→ Exercise instructions
Would you extract the whole listing below and retype it exactly?
— begin —
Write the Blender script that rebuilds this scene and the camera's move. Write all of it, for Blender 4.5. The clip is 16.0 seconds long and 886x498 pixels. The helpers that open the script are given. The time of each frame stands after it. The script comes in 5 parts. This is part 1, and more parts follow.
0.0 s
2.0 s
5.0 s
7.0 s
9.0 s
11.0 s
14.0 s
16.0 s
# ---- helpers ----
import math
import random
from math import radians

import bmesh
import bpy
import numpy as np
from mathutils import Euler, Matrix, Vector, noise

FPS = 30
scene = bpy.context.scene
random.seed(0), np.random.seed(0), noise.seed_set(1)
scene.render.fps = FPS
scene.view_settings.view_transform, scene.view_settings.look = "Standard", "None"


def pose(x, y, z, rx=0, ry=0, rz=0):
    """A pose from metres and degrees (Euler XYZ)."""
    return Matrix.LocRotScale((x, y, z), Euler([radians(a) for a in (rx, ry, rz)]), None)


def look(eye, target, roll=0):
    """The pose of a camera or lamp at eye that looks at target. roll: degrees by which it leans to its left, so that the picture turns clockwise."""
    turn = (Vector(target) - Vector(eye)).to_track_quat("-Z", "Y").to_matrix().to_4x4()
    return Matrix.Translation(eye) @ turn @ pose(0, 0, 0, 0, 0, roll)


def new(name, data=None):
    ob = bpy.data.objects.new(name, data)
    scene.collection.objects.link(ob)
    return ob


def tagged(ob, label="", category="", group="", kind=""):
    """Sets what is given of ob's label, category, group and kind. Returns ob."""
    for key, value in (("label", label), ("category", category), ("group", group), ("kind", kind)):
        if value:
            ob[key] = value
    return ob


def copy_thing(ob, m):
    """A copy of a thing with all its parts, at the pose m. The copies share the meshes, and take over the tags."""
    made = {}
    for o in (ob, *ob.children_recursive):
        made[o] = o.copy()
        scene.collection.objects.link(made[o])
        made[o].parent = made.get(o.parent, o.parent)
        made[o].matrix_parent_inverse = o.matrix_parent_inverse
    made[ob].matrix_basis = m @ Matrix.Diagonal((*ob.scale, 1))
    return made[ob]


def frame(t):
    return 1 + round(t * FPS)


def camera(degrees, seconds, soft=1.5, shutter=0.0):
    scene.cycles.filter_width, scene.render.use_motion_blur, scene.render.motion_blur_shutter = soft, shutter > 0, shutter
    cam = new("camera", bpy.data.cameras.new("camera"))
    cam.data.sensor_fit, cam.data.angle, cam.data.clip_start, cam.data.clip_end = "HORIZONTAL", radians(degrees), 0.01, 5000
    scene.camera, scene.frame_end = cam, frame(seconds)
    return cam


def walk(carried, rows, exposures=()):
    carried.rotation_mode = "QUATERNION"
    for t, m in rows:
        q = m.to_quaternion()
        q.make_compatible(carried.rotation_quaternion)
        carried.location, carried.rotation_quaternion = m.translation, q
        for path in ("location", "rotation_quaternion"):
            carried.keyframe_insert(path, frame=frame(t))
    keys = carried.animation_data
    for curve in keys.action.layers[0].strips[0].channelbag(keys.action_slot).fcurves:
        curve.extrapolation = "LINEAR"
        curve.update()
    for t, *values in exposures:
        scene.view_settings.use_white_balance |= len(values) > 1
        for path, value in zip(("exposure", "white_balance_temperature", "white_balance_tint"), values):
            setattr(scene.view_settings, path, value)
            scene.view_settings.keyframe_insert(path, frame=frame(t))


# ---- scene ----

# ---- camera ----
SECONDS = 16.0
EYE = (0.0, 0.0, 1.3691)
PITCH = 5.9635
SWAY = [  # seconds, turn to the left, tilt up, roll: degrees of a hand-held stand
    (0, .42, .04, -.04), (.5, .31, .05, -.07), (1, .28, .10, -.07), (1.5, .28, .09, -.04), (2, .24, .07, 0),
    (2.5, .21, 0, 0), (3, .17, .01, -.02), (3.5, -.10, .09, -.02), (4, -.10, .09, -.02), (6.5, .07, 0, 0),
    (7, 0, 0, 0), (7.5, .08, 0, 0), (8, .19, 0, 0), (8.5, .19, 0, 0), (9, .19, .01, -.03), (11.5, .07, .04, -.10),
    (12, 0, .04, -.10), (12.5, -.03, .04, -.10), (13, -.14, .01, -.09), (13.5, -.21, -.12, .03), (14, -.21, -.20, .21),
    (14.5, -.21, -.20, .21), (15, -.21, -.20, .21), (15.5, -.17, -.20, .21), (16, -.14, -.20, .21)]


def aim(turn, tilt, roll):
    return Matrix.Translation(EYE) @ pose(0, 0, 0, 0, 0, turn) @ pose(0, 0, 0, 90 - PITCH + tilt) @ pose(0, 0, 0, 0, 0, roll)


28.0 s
— end —
→ Exercise response
Write the Blender script that rebuilds this scene and the camera's move. Write all of it, for Blender 4.5. The clip is 16.0 seconds long and 886x498 pixels. The helpers that open the script are given. The time of each frame stands after it. The script comes in 5 parts. This is part 1, and more parts follow.
0.0 s
2.0 s
5.0 s
7.0 s
9.0 s
11.0 s
14.0 s
16.0 s
# ---- helpers ----
import math
import random
from math import radians

import bmesh
import bpy
import numpy as np
from mathutils import Euler, Matrix, Vector, noise

FPS = 30
scene = bpy.context.scene
random.seed(0), np.random.seed(0), noise.seed_set(1)
scene.render.fps = FPS
scene.view_settings.view_transform, scene.view_settings.look = "Standard", "None"


def pose(x, y, z, rx=0, ry=0, rz=0):
    """A pose from metres and degrees (Euler XYZ)."""
    return Matrix.LocRotScale((x, y, z), Euler([radians(a) for a in (rx, ry, rz)]), None)


def look(eye, target, roll=0):
    """The pose of a camera or lamp at eye that looks at target. roll: degrees by which it leans to its left, so that the picture turns clockwise."""
    turn = (Vector(target) - Vector(eye)).to_track_quat("-Z", "Y").to_matrix().to_4x4()
    return Matrix.Translation(eye) @ turn @ pose(0, 0, 0, 0, 0, roll)


def new(name, data=None):
    ob = bpy.data.objects.new(name, data)
    scene.collection.objects.link(ob)
    return ob


def tagged(ob, label="", category="", group="", kind=""):
    """Sets what is given of ob's label, category, group and kind. Returns ob."""
    for key, value in (("label", label), ("category", category), ("group", group), ("kind", kind)):
        if value:
            ob[key] = value
    return ob


def copy_thing(ob, m):
    """A copy of a thing with all its parts, at the pose m. The copies share the meshes, and take over the tags."""
    made = {}
    for o in (ob, *ob.children_recursive):
        made[o] = o.copy()
        scene.collection.objects.link(made[o])
        made[o].parent = made.get(o.parent, o.parent)
        made[o].matrix_parent_inverse = o.matrix_parent_inverse
    made[ob].matrix_basis = m @ Matrix.Diagonal((*ob.scale, 1))
    return made[ob]


def frame(t):
    return 1 + round(t * FPS)


def camera(degrees, seconds, soft=1.5, shutter=0.0):
    scene.cycles.filter_width, scene.render.use_motion_blur, scene.render.motion_blur_shutter = soft, shutter > 0, shutter
    cam = new("camera", bpy.data.cameras.new("camera"))
    cam.data.sensor_fit, cam.data.angle, cam.data.clip_start, cam.data.clip_end = "HORIZONTAL", radians(degrees), 0.01, 5000
    scene.camera, scene.frame_end = cam, frame(seconds)
    return cam


def walk(carried, rows, exposures=()):
    carried.rotation_mode = "QUATERNION"
    for t, m in rows:
        q = m.to_quaternion()
        q.make_compatible(carried.rotation_quaternion)
        carried.location, carried.rotation_quaternion = m.translation, q
        for path in ("location", "rotation_quaternion"):
            carried.keyframe_insert(path, frame=frame(t))
    keys = carried.animation_data
    for curve in keys.action.layers[0].strips[0].channelbag(keys.action_slot).fcurves:
        curve.extrapolation = "LINEAR"
        curve.update()
    for t, *values in exposures:
        scene.view_settings.use_white_balance |= len(values) > 1
        for path, value in zip(("exposure", "white_balance_temperature", "white_balance_tint"), values):
            setattr(scene.view_settings, path, value)
            scene.view_settings.keyframe_insert(path, frame=frame(t))


# ---- scene ----

# ---- camera ----
SECONDS = 16.0
EYE = (0.0, 0.0, 1.3691)
PITCH = 5.9635
SWAY = [  # seconds, turn to the left, tilt up, roll: degrees of a hand-held stand
    (0, .42, .04, -.04), (.5, .31, .05, -.07), (1, .28, .10, -.07), (1.5, .28, .09, -.04), (2, .24, .07, 0),
    (2.5, .21, 0, 0), (3, .17, .01, -.02), (3.5, -.10, .09, -.02), (4, -.10, .09, -.02), (6.5, .07, 0, 0),
    (7, 0, 0, 0), (7.5, .08, 0, 0), (8, .19, 0, 0), (8.5, .19, 0, 0), (9, .19, .01, -.03), (11.5, .07, .04, -.10),
    (12, 0, .04, -.10), (12.5, -.03, .04, -.10), (13, -.14, .01, -.09), (13.5, -.21, -.12, .03), (14, -.21, -.20, .21),
    (14.5, -.21, -.20, .21), (15, -.21, -.20, .21), (15.5, -.17, -.20, .21), (16, -.14, -.20, .21)]


def aim(turn, tilt, roll):
    return Matrix.Translation(EYE) @ pose(0, 0, 0, 0, 0, turn) @ pose(0, 0, 0, 90 - PITCH + tilt) @ pose(0, 0, 0, 0, 0, roll)


28.0 s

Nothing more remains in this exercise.